Though only two of Brunei’s financial institutions, Bank Islam Brunei Darussalam (BIBD) and the Brunei Islamic Trust Fund (TAIB), work exclusively in the Islamic services sector of the industry, a recent report by the Moody’s investor service said that Islamic banking has achieved relatively high market penetration in the sultanate.

It is estimated that Brunei’s Islamic finance sector accounts for around one third of bank assets and more than 25% of deposits while providing nearly 60% of total financing.

Despite that, the report, released on April 14, commented that there needed to be more support from regulators if Islamic financing was to flourish in Brunei and the rest of East Asia.

The report cited Malaysia, where it said nearly 30 years of reforms had greatly assisted to put in place the necessary legal and regulatory framework and institutions for the industry.

“We believe the Malaysian experience over the last three decades demonstrates how instrumental regulators can and need to be in order to grow the Islamic banking sector,” said Christine Kuo, who prepared the Moody’s study, entitled “Islamic Banking in East Asia – Growing but not without Challenges”.

It is this experience that Brunei’s bankers want to see implemented in their own country.

At present, Brunei offers four types of banking licences: full international banking, international investment banking, international Islamic banking and a restricted banking licence. While having allowed international commercial banks to operate, the Islamic sector of the industry is restricted to local companies only. One of the key planks of the regulatory reform package being considered by the government is opening up the market to international Islamic finance institutions.

If Brunei’s banking sector is to develop into a regional financial hub, there needs to be flexibility in the regulations that control its activities and greater competition that would come through allowing the entrance of international players, said Tareq Muhmood, the chief executive officer at HSBC Brunei.

“If the regulations are very restrictive in terms of what it allows and what it does not allow in the operations then it would restrict the ability for the industry to grow,” Muhmood told local press on April 15.

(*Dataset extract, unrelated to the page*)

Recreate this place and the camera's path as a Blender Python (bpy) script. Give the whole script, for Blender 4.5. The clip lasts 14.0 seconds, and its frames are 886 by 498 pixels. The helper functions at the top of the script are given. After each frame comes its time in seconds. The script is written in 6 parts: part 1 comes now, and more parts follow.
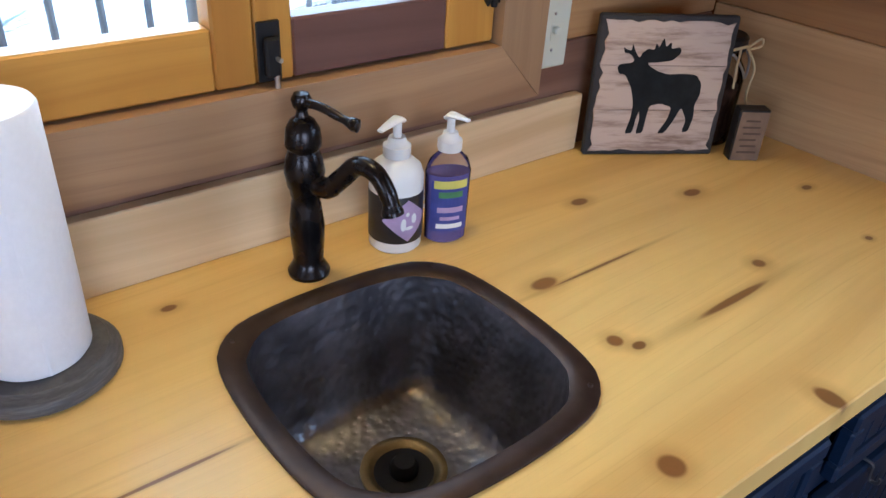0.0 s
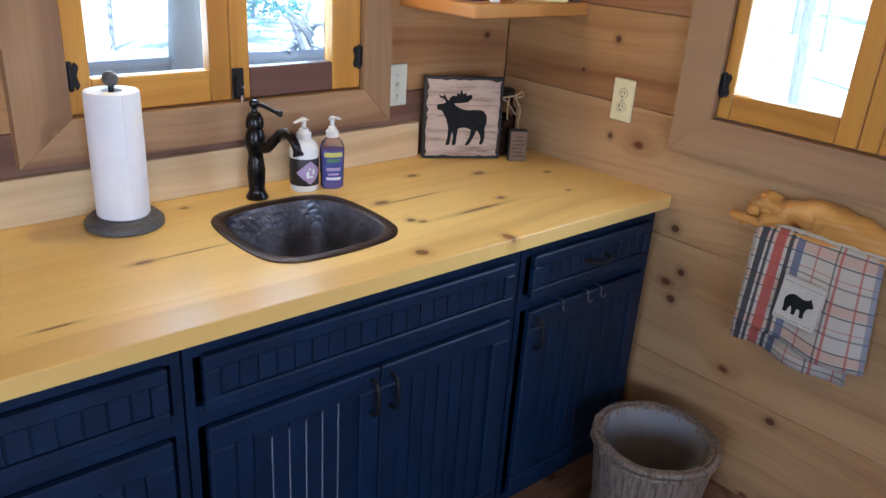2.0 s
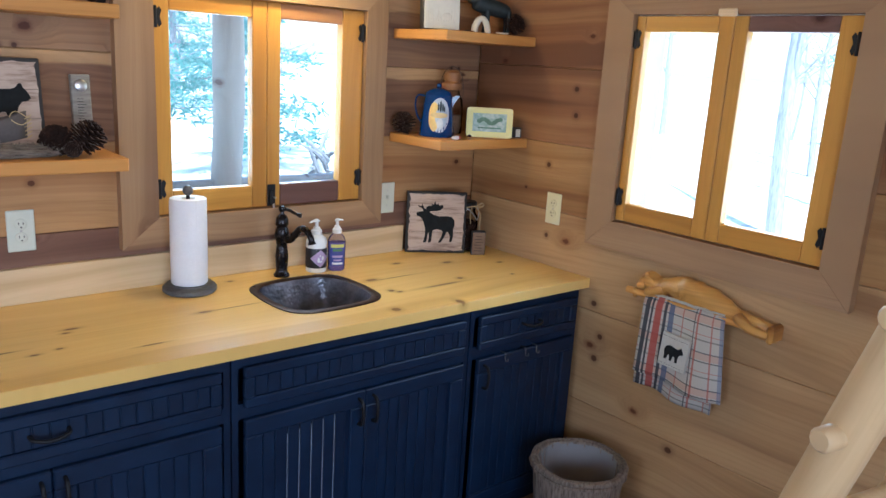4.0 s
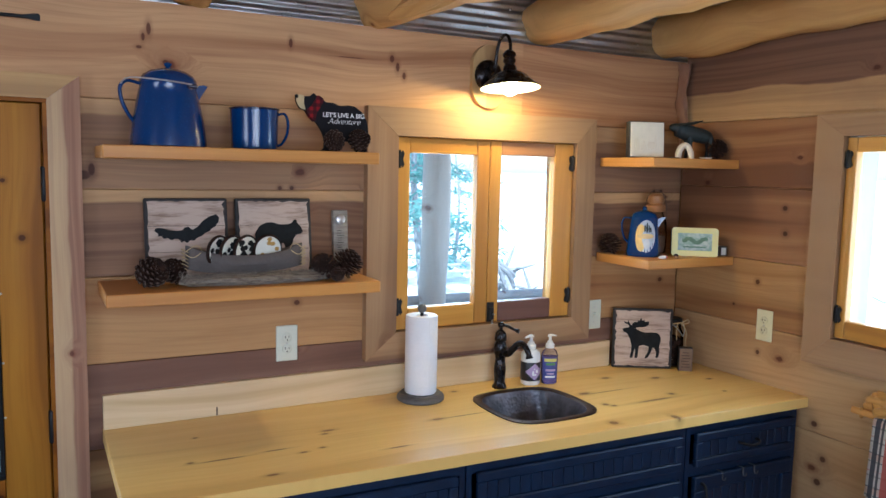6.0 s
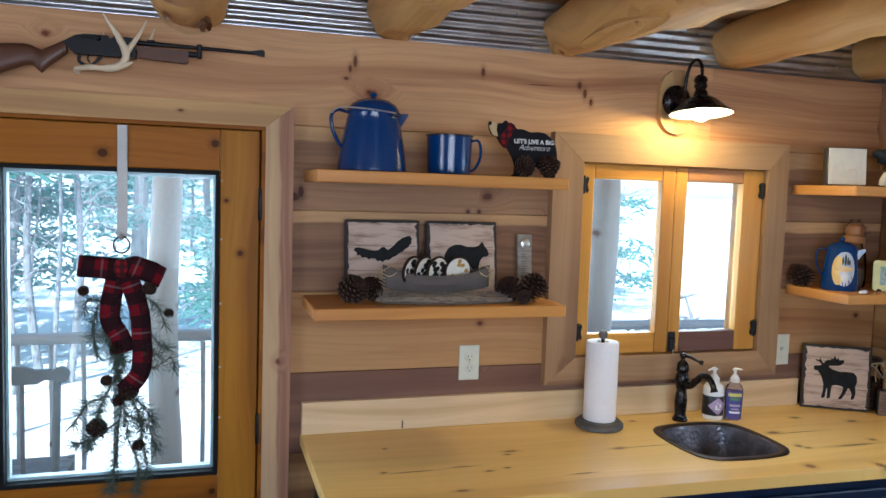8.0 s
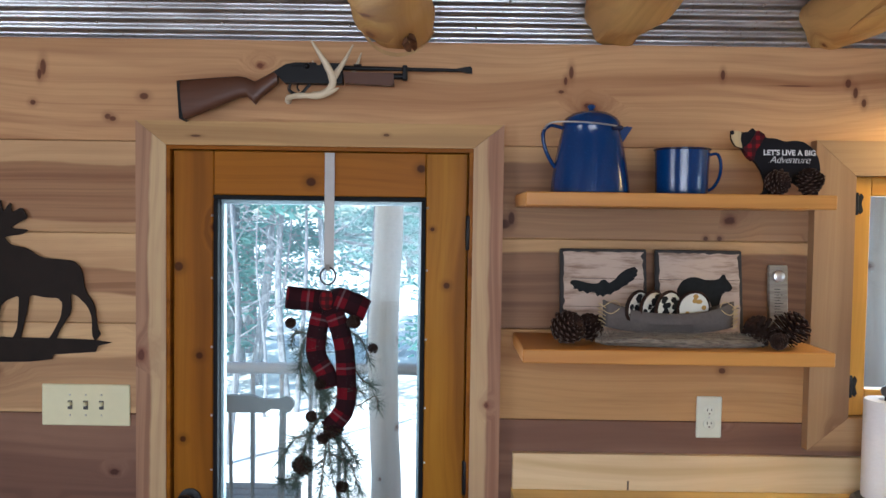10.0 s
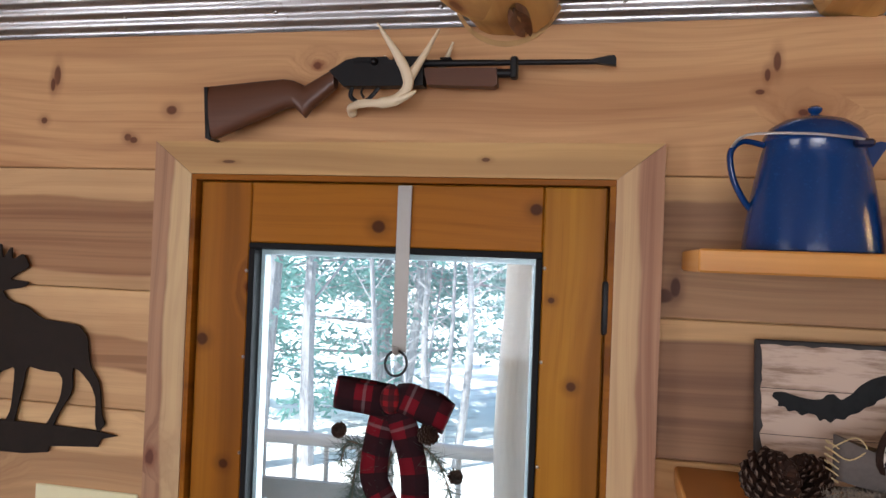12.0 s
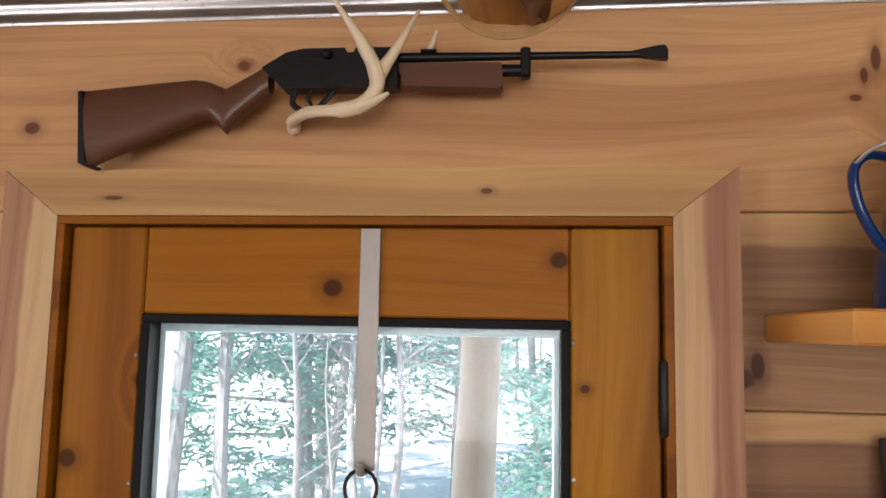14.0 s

While flexibility is essential to foster the Islamic banking industry in Brunei, there is also the need for some degree of protection, argues Barudin Kudil, Takaful IBB Islamic Insurance’s head of general takaful.

“The regulations should be attractive enough to draw foreign players,” he said. “At the same time, it should protect local players like us because we are heavily dependent on the local market.”

The views of these two senior banking officials in part highlight the dilemma faced by the government in drafting its new regulations: while trying to bolster competition and strengthen the sector the state does not want to see the domestic banks swamped by stronger newcomers from overseas.

One suggestion on how Brunei’s Islamic financers can both corner a section of the local banking market and directly fulfill the tenets of their code of financing came from management and business development consultant Alfred Yong Foh Sen. According to him, there should be a greater emphasis by Islamic banks on supporting small businesses.

“Since majority of businesses are microenterprises and self-employed entities, whether Brunei should have Islamic microfinance institutions to cater for development in areas such as agriculture must be critically considered,” he said.

In his study, entitled “Islamic banks can shine beyond comfort zones”, Sen said there was no reason why micro businesses cannot be a major component of the nation’s economic development and could play a significant role in reducing unemployment and promoting investment.

“By focusing on the needs and diversification effort of the economy, Islamic banking should be the alternative banking system that can serve the country and its people,” he said.

Until the government does promulgate its new banking regulations, Brunei’s Islamic finance sector can either stay in its comfort zone or prepare for the day when it will be challenged on its home turf.